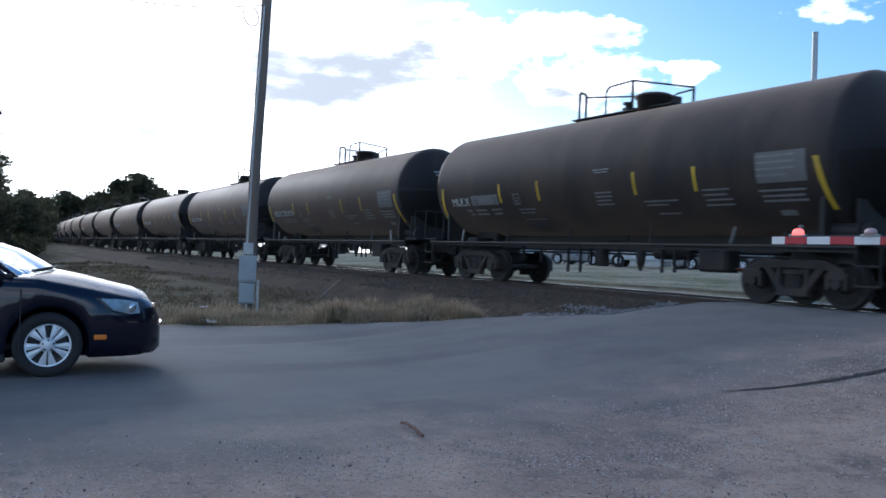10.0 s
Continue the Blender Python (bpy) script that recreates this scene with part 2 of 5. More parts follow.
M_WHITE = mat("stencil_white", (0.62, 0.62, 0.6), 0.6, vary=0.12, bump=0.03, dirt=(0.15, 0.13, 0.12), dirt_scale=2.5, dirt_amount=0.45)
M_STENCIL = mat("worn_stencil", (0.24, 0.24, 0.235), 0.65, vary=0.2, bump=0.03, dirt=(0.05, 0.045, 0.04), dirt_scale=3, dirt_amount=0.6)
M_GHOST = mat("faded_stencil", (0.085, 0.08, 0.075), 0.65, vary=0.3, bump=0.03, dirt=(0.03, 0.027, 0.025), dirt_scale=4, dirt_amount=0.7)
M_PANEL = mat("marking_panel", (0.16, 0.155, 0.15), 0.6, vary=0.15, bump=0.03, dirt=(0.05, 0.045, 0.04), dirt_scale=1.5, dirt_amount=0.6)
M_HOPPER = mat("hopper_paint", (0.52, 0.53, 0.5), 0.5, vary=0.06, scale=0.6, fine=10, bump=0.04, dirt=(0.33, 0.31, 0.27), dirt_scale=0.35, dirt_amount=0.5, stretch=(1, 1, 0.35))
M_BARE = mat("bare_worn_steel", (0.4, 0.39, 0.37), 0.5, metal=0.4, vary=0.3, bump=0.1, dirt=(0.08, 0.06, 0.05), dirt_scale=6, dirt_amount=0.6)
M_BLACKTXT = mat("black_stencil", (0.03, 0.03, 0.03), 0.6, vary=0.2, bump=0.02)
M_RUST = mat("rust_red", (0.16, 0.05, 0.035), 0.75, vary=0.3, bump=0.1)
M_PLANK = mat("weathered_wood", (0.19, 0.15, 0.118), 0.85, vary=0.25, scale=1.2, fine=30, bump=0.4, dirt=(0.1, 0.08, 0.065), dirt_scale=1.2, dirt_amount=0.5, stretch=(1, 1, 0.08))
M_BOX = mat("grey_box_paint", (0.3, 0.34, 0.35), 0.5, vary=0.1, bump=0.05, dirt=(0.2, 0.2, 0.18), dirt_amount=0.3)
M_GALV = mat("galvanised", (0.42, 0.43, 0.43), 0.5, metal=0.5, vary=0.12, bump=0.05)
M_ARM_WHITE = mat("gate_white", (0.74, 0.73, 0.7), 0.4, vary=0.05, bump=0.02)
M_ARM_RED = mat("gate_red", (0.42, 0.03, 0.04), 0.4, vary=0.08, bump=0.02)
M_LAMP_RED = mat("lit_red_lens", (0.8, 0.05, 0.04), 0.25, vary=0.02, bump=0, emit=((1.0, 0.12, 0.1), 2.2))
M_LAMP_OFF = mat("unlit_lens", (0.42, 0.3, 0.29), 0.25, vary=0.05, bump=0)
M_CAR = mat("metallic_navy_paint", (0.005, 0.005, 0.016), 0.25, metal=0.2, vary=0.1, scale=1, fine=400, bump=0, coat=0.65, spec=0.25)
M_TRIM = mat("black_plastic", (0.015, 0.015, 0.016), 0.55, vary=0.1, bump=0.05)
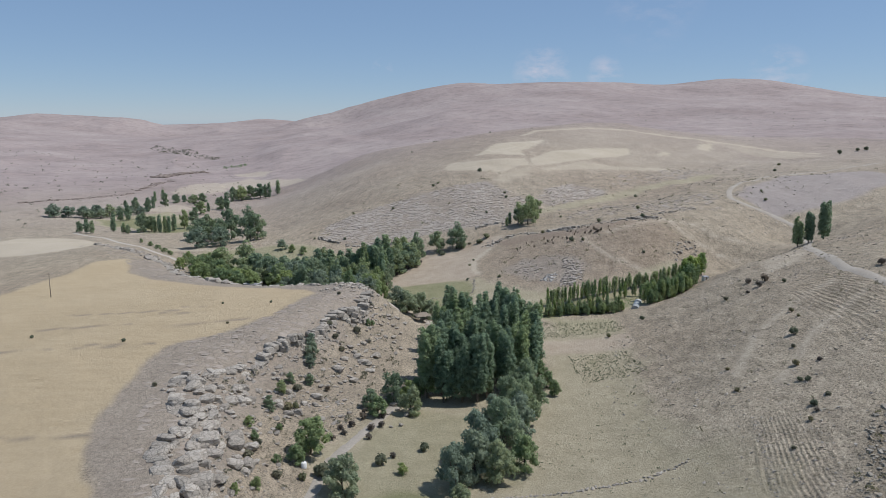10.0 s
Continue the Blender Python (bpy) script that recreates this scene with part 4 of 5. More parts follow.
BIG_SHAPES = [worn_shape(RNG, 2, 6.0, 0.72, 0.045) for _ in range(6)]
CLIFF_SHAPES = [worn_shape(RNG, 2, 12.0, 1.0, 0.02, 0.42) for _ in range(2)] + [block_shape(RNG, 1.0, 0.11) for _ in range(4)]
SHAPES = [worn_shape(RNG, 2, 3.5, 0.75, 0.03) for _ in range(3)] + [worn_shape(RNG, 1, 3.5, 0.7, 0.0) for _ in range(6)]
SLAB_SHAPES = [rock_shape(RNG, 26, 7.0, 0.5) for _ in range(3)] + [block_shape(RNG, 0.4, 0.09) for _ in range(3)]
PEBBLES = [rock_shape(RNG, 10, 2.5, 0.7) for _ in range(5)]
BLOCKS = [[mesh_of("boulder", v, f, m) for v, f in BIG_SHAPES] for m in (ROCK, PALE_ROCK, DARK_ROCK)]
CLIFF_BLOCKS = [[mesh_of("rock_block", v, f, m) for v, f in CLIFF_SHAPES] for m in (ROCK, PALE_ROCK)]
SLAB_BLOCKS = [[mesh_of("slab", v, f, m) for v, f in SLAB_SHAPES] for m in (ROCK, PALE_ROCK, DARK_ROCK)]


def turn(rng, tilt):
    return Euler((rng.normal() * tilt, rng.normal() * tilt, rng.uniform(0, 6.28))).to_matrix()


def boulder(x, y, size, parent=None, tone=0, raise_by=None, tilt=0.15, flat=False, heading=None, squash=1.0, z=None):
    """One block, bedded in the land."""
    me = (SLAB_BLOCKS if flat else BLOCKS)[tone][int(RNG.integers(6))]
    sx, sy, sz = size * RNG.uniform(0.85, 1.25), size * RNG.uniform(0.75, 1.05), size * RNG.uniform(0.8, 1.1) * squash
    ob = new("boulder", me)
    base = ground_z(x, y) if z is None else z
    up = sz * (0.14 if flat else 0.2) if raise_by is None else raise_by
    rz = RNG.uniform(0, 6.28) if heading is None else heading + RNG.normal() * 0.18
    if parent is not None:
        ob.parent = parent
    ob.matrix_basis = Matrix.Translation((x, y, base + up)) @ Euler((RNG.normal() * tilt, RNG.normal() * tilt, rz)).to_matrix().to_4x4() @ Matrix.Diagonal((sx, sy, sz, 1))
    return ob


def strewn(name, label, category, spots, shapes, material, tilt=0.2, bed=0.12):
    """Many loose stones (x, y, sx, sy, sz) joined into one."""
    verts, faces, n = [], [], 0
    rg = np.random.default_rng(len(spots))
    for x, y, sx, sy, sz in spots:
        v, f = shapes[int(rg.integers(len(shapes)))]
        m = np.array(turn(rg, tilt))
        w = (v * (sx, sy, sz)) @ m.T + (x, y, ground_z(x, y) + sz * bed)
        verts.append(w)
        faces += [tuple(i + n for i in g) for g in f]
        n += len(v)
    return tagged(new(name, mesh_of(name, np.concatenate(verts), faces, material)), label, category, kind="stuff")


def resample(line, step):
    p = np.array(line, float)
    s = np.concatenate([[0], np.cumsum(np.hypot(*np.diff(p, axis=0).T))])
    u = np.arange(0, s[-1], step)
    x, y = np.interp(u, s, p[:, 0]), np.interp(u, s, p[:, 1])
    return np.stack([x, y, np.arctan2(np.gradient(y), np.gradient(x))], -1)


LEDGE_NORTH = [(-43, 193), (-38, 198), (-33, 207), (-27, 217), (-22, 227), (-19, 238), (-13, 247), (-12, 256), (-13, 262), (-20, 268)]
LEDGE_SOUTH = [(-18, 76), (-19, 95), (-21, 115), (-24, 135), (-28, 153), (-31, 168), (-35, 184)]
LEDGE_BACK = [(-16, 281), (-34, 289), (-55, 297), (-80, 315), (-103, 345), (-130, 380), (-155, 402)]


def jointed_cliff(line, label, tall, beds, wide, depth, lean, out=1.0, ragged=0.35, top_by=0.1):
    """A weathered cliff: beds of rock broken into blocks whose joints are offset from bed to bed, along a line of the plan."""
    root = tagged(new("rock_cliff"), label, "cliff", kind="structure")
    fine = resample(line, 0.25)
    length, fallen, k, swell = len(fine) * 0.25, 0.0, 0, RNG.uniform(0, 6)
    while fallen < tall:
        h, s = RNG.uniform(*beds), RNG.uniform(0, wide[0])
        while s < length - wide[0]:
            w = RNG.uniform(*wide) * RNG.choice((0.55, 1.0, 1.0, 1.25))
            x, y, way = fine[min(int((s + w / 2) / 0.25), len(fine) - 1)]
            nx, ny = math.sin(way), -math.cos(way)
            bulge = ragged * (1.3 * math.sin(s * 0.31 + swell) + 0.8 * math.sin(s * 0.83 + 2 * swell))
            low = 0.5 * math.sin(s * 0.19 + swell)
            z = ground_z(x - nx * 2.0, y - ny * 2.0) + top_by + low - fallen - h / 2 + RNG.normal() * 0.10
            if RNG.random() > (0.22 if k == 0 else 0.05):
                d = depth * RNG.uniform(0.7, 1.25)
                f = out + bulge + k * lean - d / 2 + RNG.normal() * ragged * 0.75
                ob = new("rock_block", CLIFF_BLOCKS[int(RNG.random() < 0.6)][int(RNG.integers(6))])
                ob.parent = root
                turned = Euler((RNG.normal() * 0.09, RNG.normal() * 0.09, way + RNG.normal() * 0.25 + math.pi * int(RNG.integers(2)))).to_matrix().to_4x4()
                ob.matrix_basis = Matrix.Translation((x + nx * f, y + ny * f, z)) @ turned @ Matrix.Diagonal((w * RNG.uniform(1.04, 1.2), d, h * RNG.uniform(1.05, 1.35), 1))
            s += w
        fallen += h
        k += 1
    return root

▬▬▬

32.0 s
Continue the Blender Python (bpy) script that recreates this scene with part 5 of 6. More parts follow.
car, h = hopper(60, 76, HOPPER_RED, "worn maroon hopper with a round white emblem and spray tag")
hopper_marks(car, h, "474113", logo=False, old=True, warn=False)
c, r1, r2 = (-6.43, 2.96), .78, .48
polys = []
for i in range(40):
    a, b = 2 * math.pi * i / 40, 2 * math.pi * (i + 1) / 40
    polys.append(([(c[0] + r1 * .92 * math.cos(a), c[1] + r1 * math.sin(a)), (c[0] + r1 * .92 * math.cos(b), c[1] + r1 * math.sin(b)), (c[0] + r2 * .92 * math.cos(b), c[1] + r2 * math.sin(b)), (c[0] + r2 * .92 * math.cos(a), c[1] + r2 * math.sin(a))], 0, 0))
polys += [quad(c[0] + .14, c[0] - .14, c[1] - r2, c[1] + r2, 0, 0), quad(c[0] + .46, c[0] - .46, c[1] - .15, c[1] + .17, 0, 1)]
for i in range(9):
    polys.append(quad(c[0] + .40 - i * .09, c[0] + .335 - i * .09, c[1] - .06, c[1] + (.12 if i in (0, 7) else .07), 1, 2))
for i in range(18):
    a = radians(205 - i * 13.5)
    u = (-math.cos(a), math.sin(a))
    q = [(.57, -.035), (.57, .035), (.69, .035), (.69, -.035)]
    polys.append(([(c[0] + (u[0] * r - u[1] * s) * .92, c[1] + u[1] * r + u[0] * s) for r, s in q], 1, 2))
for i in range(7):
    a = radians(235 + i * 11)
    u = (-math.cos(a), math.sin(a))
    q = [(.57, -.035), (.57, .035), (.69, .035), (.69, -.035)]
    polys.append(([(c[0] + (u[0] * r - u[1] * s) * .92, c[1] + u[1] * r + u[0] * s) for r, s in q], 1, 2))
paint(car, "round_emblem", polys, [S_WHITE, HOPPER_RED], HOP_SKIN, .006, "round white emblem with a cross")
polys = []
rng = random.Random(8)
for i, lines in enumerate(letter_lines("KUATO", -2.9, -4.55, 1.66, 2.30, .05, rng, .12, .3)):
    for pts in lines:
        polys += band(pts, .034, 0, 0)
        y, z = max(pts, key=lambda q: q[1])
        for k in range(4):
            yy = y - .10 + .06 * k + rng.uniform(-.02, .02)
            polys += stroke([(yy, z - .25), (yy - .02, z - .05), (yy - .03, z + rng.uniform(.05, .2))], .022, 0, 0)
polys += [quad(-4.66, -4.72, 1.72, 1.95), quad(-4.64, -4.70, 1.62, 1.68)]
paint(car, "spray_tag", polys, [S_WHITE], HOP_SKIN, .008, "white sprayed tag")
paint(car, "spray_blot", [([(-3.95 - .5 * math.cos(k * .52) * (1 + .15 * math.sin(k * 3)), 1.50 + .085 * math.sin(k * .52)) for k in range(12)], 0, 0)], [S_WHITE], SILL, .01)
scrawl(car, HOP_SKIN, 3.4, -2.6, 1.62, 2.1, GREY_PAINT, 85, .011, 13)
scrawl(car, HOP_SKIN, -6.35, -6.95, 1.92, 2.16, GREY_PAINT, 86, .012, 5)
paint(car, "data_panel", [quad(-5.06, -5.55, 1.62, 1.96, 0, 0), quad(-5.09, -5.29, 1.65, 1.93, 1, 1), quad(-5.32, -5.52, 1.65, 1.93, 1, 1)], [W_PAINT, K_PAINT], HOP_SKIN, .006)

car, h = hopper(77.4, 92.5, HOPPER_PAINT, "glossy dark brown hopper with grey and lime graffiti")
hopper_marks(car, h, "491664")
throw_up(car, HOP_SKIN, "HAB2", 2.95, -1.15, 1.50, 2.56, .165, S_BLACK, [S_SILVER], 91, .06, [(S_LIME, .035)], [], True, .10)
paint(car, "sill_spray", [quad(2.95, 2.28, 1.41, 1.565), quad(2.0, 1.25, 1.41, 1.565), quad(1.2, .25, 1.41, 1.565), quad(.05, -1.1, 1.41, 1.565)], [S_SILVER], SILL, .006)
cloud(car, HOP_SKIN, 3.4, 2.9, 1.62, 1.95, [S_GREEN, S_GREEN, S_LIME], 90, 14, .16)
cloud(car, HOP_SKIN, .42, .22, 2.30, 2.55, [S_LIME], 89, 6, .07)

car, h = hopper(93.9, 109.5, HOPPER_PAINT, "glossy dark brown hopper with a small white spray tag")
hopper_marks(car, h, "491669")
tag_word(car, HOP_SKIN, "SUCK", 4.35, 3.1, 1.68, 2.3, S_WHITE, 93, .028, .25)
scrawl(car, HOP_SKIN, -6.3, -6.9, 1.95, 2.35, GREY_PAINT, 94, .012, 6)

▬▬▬

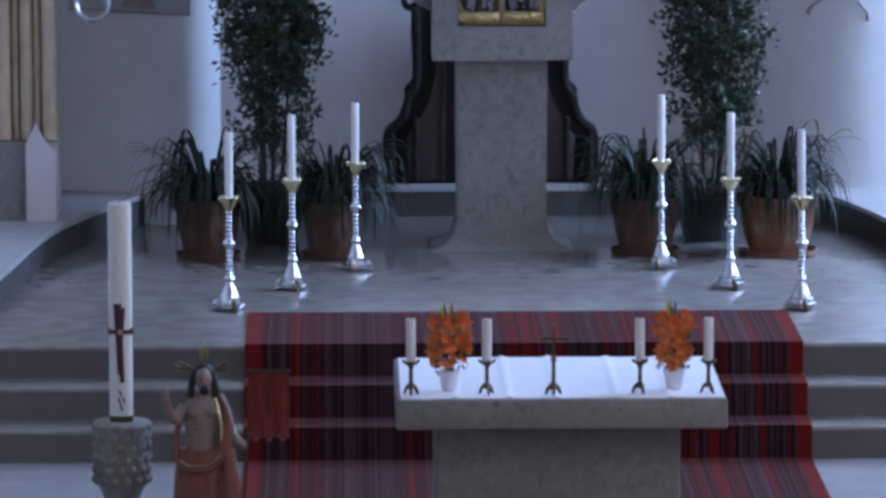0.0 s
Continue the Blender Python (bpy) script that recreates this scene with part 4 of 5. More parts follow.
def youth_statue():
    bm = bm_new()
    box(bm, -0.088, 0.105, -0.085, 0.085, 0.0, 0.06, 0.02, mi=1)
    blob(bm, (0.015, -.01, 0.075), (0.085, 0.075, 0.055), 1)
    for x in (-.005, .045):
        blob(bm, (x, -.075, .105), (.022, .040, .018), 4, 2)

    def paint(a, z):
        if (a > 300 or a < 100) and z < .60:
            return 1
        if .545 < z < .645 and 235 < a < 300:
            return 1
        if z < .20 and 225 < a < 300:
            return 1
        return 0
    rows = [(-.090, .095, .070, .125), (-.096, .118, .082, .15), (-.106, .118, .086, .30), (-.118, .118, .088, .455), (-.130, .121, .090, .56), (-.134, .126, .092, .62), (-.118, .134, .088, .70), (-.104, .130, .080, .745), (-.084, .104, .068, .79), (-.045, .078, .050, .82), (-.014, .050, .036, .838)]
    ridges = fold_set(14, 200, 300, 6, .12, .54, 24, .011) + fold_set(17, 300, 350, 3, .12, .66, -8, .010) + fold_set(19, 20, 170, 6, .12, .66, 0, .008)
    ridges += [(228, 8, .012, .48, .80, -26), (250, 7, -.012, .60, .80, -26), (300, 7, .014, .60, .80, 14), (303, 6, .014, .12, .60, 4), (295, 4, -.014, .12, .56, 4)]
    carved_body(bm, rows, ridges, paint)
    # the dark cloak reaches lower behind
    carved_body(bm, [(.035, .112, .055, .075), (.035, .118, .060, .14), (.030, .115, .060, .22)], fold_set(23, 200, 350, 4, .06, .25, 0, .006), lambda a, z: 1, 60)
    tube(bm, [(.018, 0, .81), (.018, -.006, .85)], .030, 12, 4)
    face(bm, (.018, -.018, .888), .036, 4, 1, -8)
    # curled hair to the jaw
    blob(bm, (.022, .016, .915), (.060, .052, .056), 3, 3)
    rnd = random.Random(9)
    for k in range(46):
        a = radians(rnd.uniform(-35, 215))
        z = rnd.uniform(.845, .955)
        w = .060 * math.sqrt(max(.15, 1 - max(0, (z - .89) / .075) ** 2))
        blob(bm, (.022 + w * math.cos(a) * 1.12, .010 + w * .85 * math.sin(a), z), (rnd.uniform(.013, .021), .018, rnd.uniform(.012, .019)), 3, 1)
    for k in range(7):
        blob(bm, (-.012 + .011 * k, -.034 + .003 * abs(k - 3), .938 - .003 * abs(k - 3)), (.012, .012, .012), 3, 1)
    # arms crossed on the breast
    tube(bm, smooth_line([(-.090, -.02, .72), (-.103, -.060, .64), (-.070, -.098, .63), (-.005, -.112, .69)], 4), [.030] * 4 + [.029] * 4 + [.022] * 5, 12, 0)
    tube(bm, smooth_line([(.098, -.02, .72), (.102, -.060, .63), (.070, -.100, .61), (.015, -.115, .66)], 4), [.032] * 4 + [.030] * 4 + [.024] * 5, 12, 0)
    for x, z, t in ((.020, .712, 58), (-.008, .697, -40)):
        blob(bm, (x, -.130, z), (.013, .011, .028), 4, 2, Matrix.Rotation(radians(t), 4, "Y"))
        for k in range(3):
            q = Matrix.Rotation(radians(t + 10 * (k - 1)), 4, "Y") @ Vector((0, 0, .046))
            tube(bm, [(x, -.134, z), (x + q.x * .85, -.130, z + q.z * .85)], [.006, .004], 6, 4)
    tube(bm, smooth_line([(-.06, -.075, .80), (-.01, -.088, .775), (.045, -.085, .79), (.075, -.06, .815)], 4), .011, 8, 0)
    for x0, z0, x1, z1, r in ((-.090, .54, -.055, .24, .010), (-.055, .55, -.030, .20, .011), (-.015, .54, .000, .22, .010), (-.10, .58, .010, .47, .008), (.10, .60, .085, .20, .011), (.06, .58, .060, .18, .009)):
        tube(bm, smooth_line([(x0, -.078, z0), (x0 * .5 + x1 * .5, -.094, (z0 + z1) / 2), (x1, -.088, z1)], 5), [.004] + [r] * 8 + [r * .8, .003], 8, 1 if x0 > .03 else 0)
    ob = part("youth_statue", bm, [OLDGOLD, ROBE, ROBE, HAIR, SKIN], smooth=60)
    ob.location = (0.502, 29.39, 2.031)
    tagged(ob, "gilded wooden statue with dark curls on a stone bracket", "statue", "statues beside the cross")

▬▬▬

▸ **Stated goal**
Read the entries and select each line where the word "parts" is found.

▸ **The reply**
Continue the Blender Python (bpy) script that recreates this scene with part 2 of 5. More parts follow.
Continue the Blender Python (bpy) script that recreates this scene with part 4 of 5. More parts follow.
Continue the Blender Python (bpy) script that recreates this scene with part 5 of 6. More parts follow.
Continue the Blender Python (bpy) script that recreates this scene with part 4 of 5. More parts follow.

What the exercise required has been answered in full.